Australian thermal generators “no longer fit for purpose”
The ESB report said that the problem of keeping the power grid stable without thermal power plants was a matter of increased urgency that needs to be addressed.
She said that Australian thermal generation assets are “no longer fit for purpose for the energy transition and beyond”.
She also said that as traditional fossil-fired assets age, they will face cost pressures and will be displaced from the market by new and cheaper resources.
As a result, they will operate differently, or even possibly retire earlier than they were scheduled to.

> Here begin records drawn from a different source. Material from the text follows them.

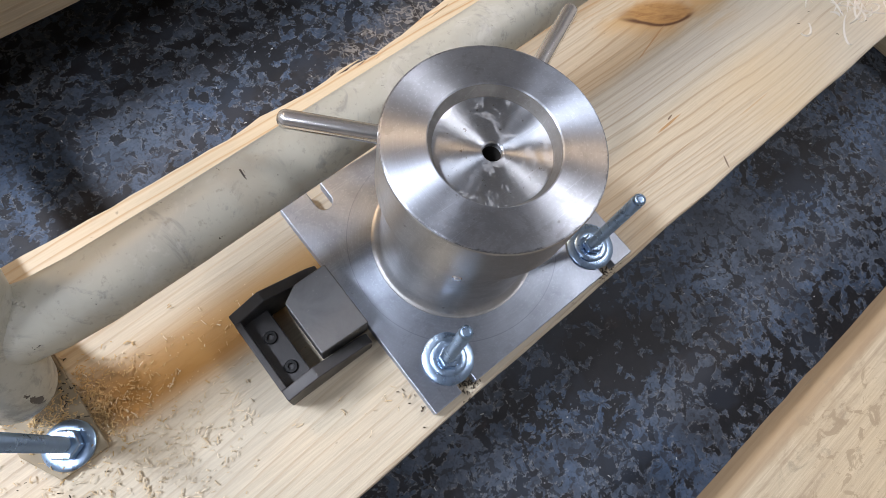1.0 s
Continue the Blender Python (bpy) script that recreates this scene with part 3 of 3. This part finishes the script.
def weld_bead(points):
    """A short lumpy run of weld along a few points."""
    path, radii = [], []
    for k in range(25):
        f = k / 24 * (len(points) - 1)
        i = min(int(f), len(points) - 2)
        path.append(Vector(points[i]).lerp(Vector(points[i + 1]), f - i) - stand.location)
        radii.append((0.0009 + 0.0003 * math.sin(k * 2.1) + 0.0006 * noise.noise(Vector((k * 0.6, 2, 5)))) * (0.35 + 0.65 * math.sin(math.pi * (k + 1) / 26)))
    part("weld_bead", tube(path, radii, 10), CREAM, stand, "painted lumpy weld bead", 60)


def joint(flip):
    """A painted weld over the upper side of the line where the cross tube runs into a post."""
    low, high = mirrored(POST_LOW, flip), mirrored(POST_HIGH, flip)
    way = (high - low).normalized()
    step, x0 = (0.0004, 0.30) if flip else (-0.0004, -0.15)
    spots = []
    for k in range(29):
        turn = radians(-60 + 150 * k / 28)
        lean = Vector((0, math.cos(turn), math.sin(turn))) * CROSS_R
        x = x0
        for _ in range(125):
            gap = cross_axis(x) + lean - low
            if (gap - way * gap.dot(way)).length < POST_R + 0.0004:
                break
            x += step
        spots.append((x, lean))
    path, radii = [], []
    for k, (x, lean) in enumerate(spots):
        near = [spots[j][0] for j in range(max(0, k - 2), min(len(spots), k + 3))]
        path.append(cross_axis(sum(near) / len(near)) + lean * 0.95 - stand.location)
        radii.append((0.0017 + 0.0007 * noise.noise(Vector((k * 0.4, 2.0 + 5 * flip, 5)))) * (0.3 + 0.7 * math.sin(math.pi * (k + 1) / 30)))
    part("weld_bead", tube(path, radii, 12, False), CREAM, stand, "painted weld blending tube into post", 70)


joint(False)
joint(True)
weld_bead([cross_axis(-0.1835) + Vector((0, CROSS_R * 0.75, CROSS_R * 0.75)), cross_axis(-0.1815) + Vector((0, CROSS_R * 0.45, CROSS_R * 0.95)), cross_axis(-0.1790) + Vector((0, CROSS_R * 0.10, CROSS_R * 1.03))])


def foot_plate(outline):
    part("foot_plate", prism([(x - stand.location.x, y - stand.location.y) for x, y in outline], 0.0008, 0.0035, 0.0006), RAW_FOOT, stand, "thin dirty steel foot plate")


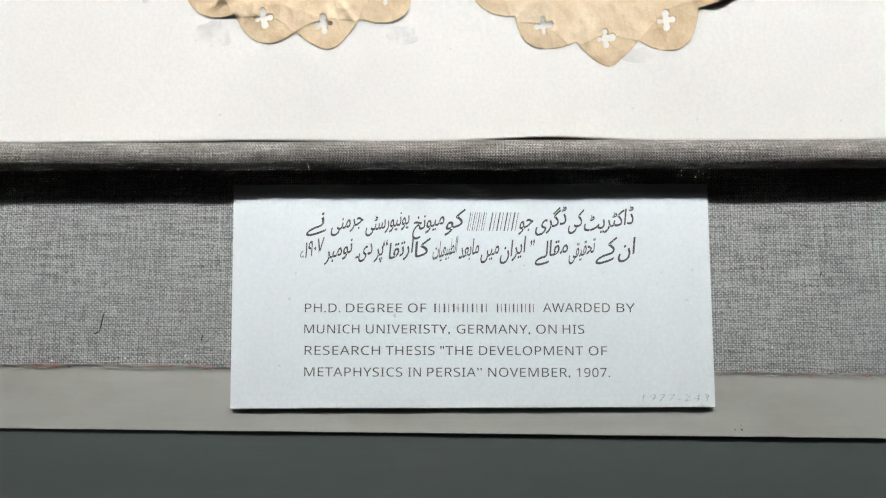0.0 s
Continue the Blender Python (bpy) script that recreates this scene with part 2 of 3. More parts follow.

Firming approach across the National Energy Market
The ESB put forward one option to address the state of Australia’s electricity security by fostering an approach that some states have introduced to drive ‘firming’ across the whole NEM.
Firming is the concept of having more electricity supply on tap to release onto the grid when supply falls short.
In the past, this was limited to high-peaking gas plants, but this has now changed to include demand response (voluntarily cutting consumption), virtual power plants, rapid-release hydro, big battery storage and other emerging technologies to fill the gaps left by wind and solar.
Other options put forward include an operating reserve to ensure flexible and on-demand power supply when it is needed and a beefed-up Retailer Reliability Obligation that requires electricity retailers to guarantee they have enough generation available to meet peak demand.
The ESB has already ruled out a centralised auction process for generation capacity as part of its post-2025 redesign process for the NEM.
Dr Schott voiced concern about security problems in some parts of the grid and rising pressure on electricity distribution networks from surging rooftop solar generation.
This, combined with growing large-scale renewable generation and low wholesale prices, means it is vital that post-2025 reforms that can work alongside government policy schemes are put in place.
Federal Government supports renewables and will back AEMO’s plans
A spokesman for the Energy Minister said the Morrison government supports renewables with its commitment to integrate wind and solar in the grid by backing AEMO’s plans.
It is investing in large-scale transmission lines that will link solar and wind projects to the grid and funding power plants to back up intermittent supply from renewables with dispatchable power.
“The Morrison Government is supporting the record levels of investment in renewable energy generation by backing every priority transmission project under the Integrated System Plan and much needed dispatchable 24/7 generation through the Underwriting New Generation Investment Program and the $1 billion Grid Reliability Fund,” the spokesman said.
Federal Government plans include funding Hunter Valley gas plant and upgrade of Vales Point coal plant
The government’s plans for dispatchable power include a commitment to fund a gas plant in NSW’s Hunter Valley if private industry does not, to replace the Liddell coal-fired power station.
It is also planning a $9 million upgrade to the 40-year-old Vales Point coal-fired power station in NSW.
Mr Taylor described the redesign of the NEM as the most critical energy reform governments have been tasked to deliver by the national cabinet.
He said the NEM was “at a turning point” given the availability of new technologies and the need for large-scale replacement of older thermal plants, and that taking action now was critical to minimise disruptions and avoid unintended consequences.
“The NEM needs to adapt to address risks to reliability, security and affordability, particularly sudden, unexpected exits of thermal generators,” Mr Taylor said.
“We need long-term signals for private sector investment in reliable generation and storage, to replace exiting generators with like-for-like capacity.”
On the flip side, the report highlights that access to reliable and low-emission electricity supply is less of a worry, now rated moderate rather than critical as in 2019.
The ESB did, however, note that there were some concerns for NSW in 2023-24 after AGL Energy’s Liddell coal plant is mothballed.